§ Recorded information
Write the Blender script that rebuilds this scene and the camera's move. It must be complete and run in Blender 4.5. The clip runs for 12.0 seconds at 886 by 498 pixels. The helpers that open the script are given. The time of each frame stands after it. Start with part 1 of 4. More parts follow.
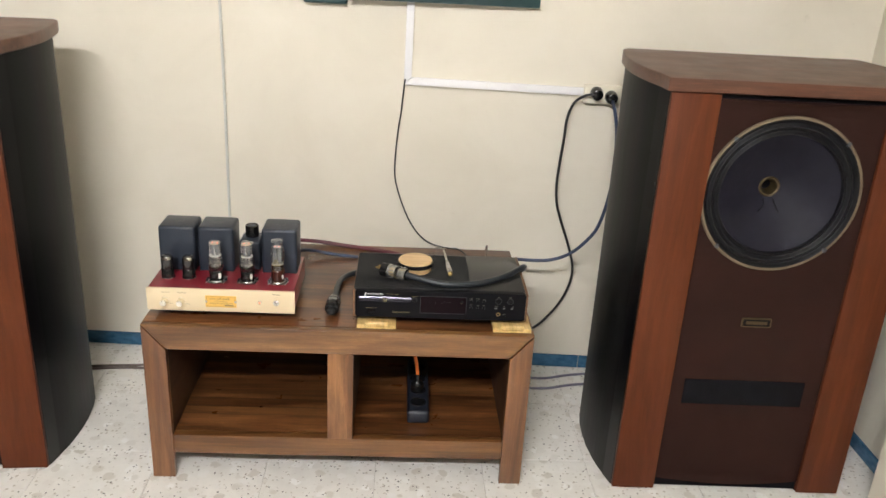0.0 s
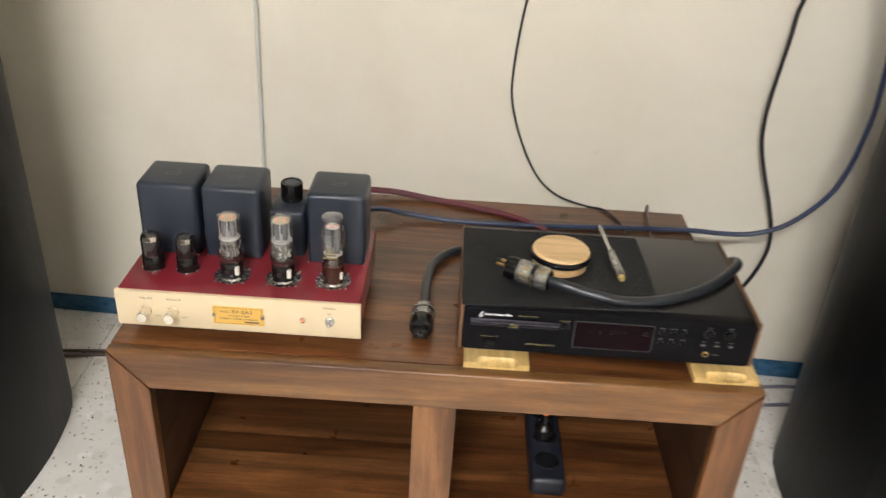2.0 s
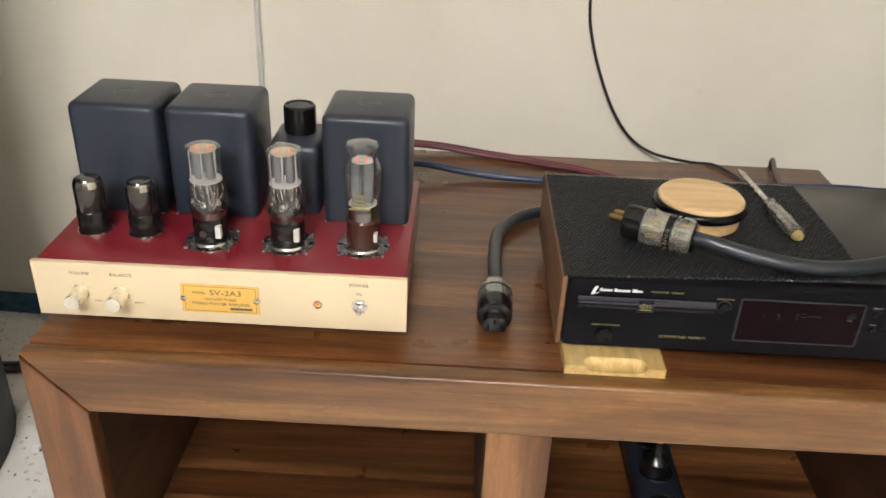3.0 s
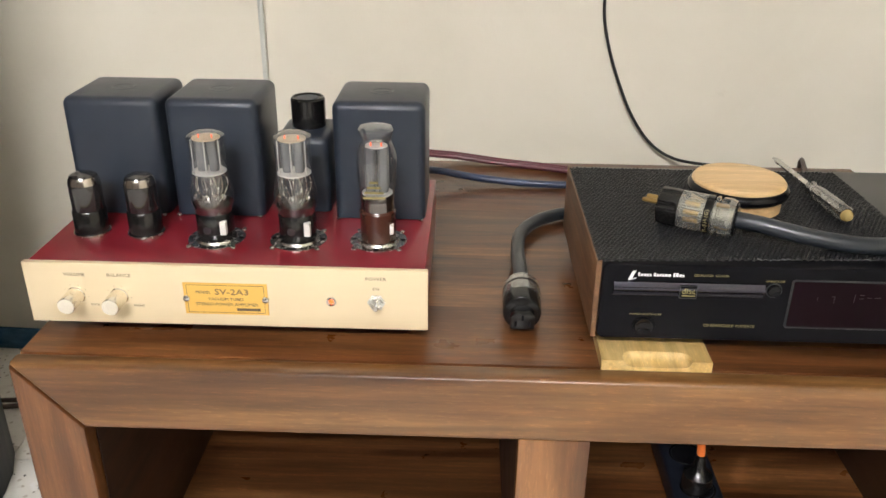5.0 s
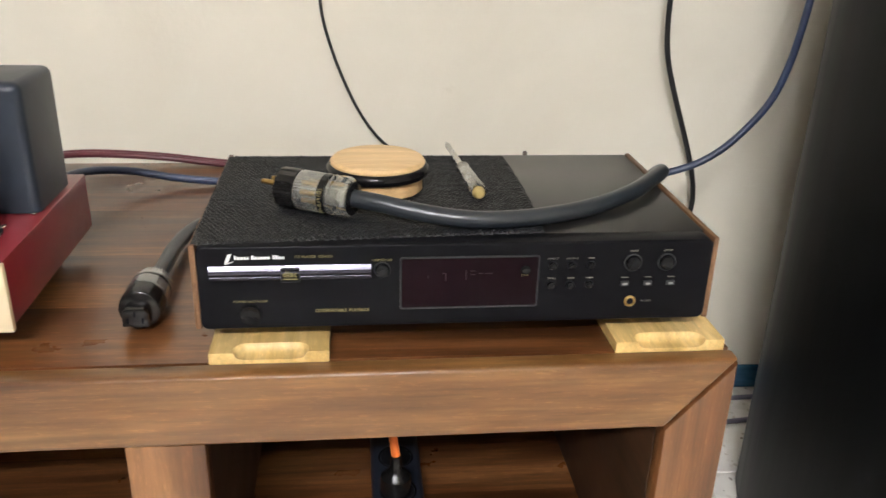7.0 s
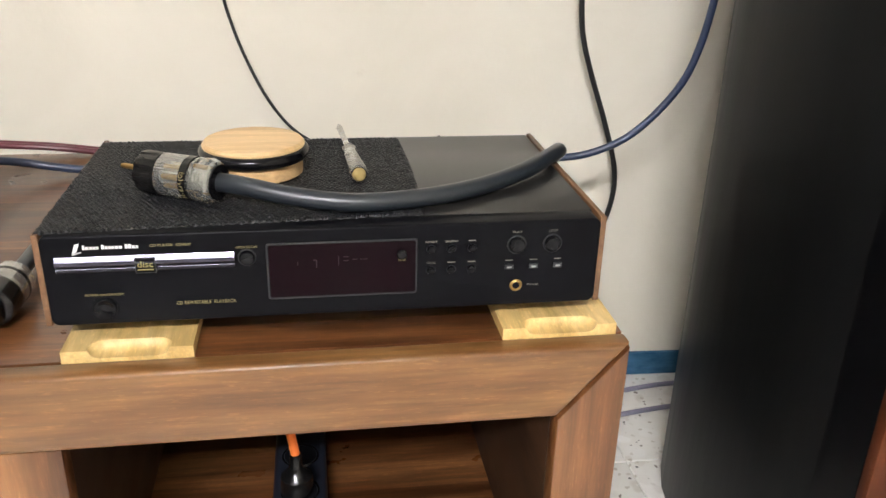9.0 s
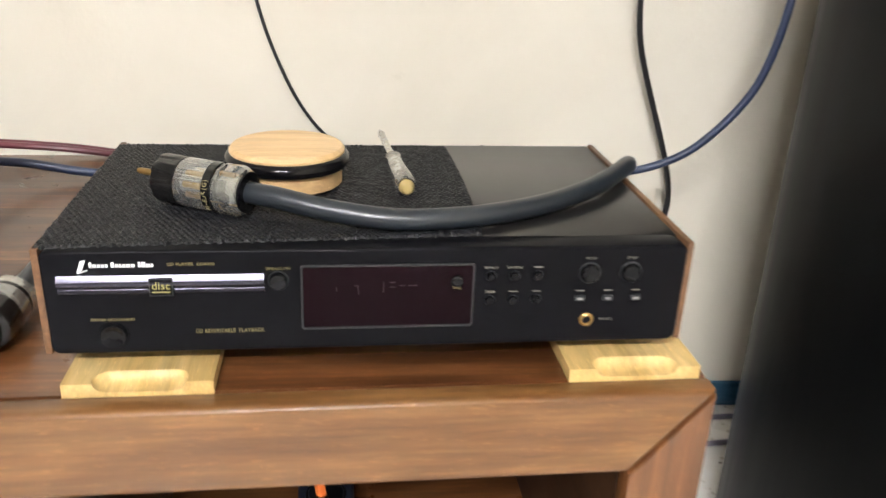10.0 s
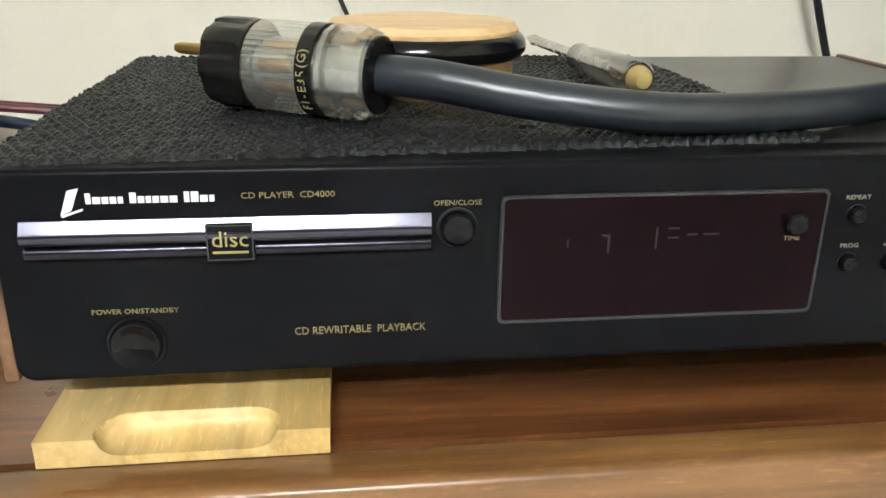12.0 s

§ To be done
Reproduce the whole listing above word for word, but not its pictures.

§ Final answer
Write the Blender script that rebuilds this scene and the camera's move. It must be complete and run in Blender 4.5. The clip runs for 12.0 seconds at 886 by 498 pixels. The helpers that open the script are given. The time of each frame stands after it. Start with part 1 of 4. More parts follow.
0.0 s
2.0 s
3.0 s
5.0 s
7.0 s
9.0 s
10.0 s
12.0 s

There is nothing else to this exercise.